begin Dataset content

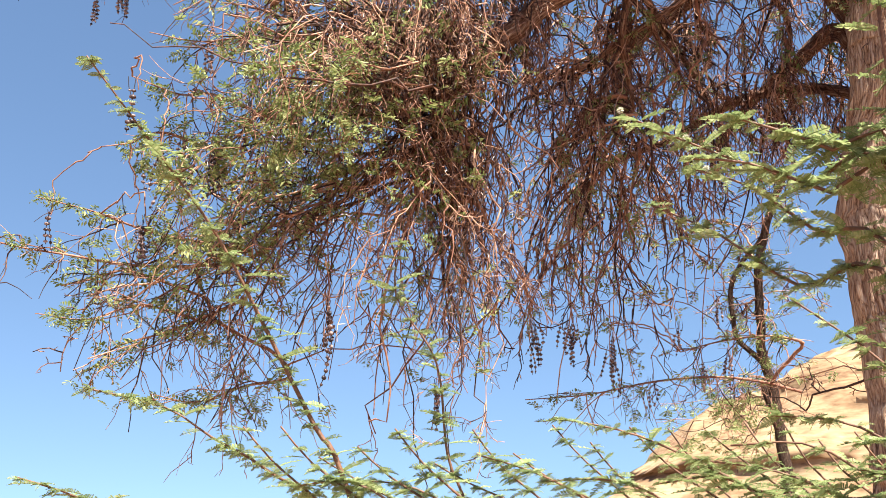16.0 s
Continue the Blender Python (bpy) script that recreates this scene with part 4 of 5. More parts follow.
limb(right_tree, (2.39, 4.25, 4.92, 0.007), (2.41, 4.18, 5.03, 0.006), (2.45, 4.08, 5.19, 0.005), (2.49, 3.95, 5.39, 0.004), (2.51, 3.85, 5.55, 0.004), material=GREY_BARK, slim=0.62, step=0.04)
limb(right_tree, (2.15, 4.38, 5.01, 0.005), (2.08, 4.38, 5.02, 0.005), (2.01, 4.35, 5.09, 0.004), (1.97, 4.30, 5.20, 0.003), material=GREY_BARK, slim=0.62, step=0.04)
limb(right_tree, (1.85, 4.45, 4.96, 0.006), (1.79, 4.41, 5.04, 0.005), (1.67, 4.37, 5.12, 0.004), (1.60, 4.35, 5.18, 0.004), (1.54, 4.34, 5.23, 0.003), material=GREY_BARK, slim=0.62, step=0.04)
limb(right_tree, (2.44, 4.69, 4.47, 0.019), (2.43, 4.54, 4.65, 0.017), (2.45, 4.44, 4.76, 0.015), (2.50, 4.38, 4.78, 0.012), material=GREY_BARK, slim=0.8)
limb(right_tree, (2.31, 4.55, 4.79, 0.008), (2.20, 4.56, 4.80, 0.008), (2.07, 4.58, 4.77, 0.007), (1.96, 4.55, 4.83, 0.006), (1.84, 4.53, 4.88, 0.005), (1.72, 4.48, 4.97, 0.005), (1.66, 4.45, 5.04, 0.004), (1.61, 4.41, 5.11, 0.003), material=GREY_BARK, slim=0.62, step=0.04)
limb(right_tree, (2.95, 4.88, 4.30, 0.034), (2.78, 4.66, 4.34, 0.030), (2.64, 4.61, 4.38, 0.028), (2.49, 4.67, 4.40, 0.022), (2.41, 4.67, 4.45, 0.018), (2.28, 4.68, 4.48, 0.015), (2.13, 4.72, 4.50, 0.013), (2.02, 4.75, 4.50, 0.012), (1.89, 4.79, 4.51, 0.011), (1.77, 4.83, 4.51, 0.010), (1.65, 4.89, 4.49, 0.009), (1.54, 4.94, 4.48, 0.008), (1.46, 4.95, 4.51, 0.005), material=GREY_BARK, slim=0.8)
limb(right_tree, (2.95, 4.95, 3.85, 0.030), (2.58, 4.91, 4.02, 0.024), (2.25, 5.02, 4.06, 0.019), (2.26, 5.00, 4.03, 0.016), (2.14, 5.00, 4.09, 0.015), (2.07, 4.99, 4.14, 0.013), (1.99, 4.98, 4.21, 0.012), (1.91, 4.96, 4.30, 0.011), (1.86, 4.94, 4.36, 0.009), (1.77, 4.95, 4.40, 0.008), (1.66, 4.97, 4.44, 0.008), (1.54, 4.99, 4.47, 0.006), material=GREY_BARK, slim=0.8)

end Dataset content

• [Goal of the exercise]: The material above must be printed exactly, with its pictures left out.

• [The answer]:
16.0 s
Continue the Blender Python (bpy) script that recreates this scene with part 4 of 5. More parts follow.
limb(right_tree, (2.39, 4.25, 4.92, 0.007), (2.41, 4.18, 5.03, 0.006), (2.45, 4.08, 5.19, 0.005), (2.49, 3.95, 5.39, 0.004), (2.51, 3.85, 5.55, 0.004), material=GREY_BARK, slim=0.62, step=0.04)
limb(right_tree, (2.15, 4.38, 5.01, 0.005), (2.08, 4.38, 5.02, 0.005), (2.01, 4.35, 5.09, 0.004), (1.97, 4.30, 5.20, 0.003), material=GREY_BARK, slim=0.62, step=0.04)
limb(right_tree, (1.85, 4.45, 4.96, 0.006), (1.79, 4.41, 5.04, 0.005), (1.67, 4.37, 5.12, 0.004), (1.60, 4.35, 5.18, 0.004), (1.54, 4.34, 5.23, 0.003), material=GREY_BARK, slim=0.62, step=0.04)
limb(right_tree, (2.44, 4.69, 4.47, 0.019), (2.43, 4.54, 4.65, 0.017), (2.45, 4.44, 4.76, 0.015), (2.50, 4.38, 4.78, 0.012), material=GREY_BARK, slim=0.8)
limb(right_tree, (2.31, 4.55, 4.79, 0.008), (2.20, 4.56, 4.80, 0.008), (2.07, 4.58, 4.77, 0.007), (1.96, 4.55, 4.83, 0.006), (1.84, 4.53, 4.88, 0.005), (1.72, 4.48, 4.97, 0.005), (1.66, 4.45, 5.04, 0.004), (1.61, 4.41, 5.11, 0.003), material=GREY_BARK, slim=0.62, step=0.04)
limb(right_tree, (2.95, 4.88, 4.30, 0.034), (2.78, 4.66, 4.34, 0.030), (2.64, 4.61, 4.38, 0.028), (2.49, 4.67, 4.40, 0.022), (2.41, 4.67, 4.45, 0.018), (2.28, 4.68, 4.48, 0.015), (2.13, 4.72, 4.50, 0.013), (2.02, 4.75, 4.50, 0.012), (1.89, 4.79, 4.51, 0.011), (1.77, 4.83, 4.51, 0.010), (1.65, 4.89, 4.49, 0.009), (1.54, 4.94, 4.48, 0.008), (1.46, 4.95, 4.51, 0.005), material=GREY_BARK, slim=0.8)
limb(right_tree, (2.95, 4.95, 3.85, 0.030), (2.58, 4.91, 4.02, 0.024), (2.25, 5.02, 4.06, 0.019), (2.26, 5.00, 4.03, 0.016), (2.14, 5.00, 4.09, 0.015), (2.07, 4.99, 4.14, 0.013), (1.99, 4.98, 4.21, 0.012), (1.91, 4.96, 4.30, 0.011), (1.86, 4.94, 4.36, 0.009), (1.77, 4.95, 4.40, 0.008), (1.66, 4.97, 4.44, 0.008), (1.54, 4.99, 4.47, 0.006), material=GREY_BARK, slim=0.8)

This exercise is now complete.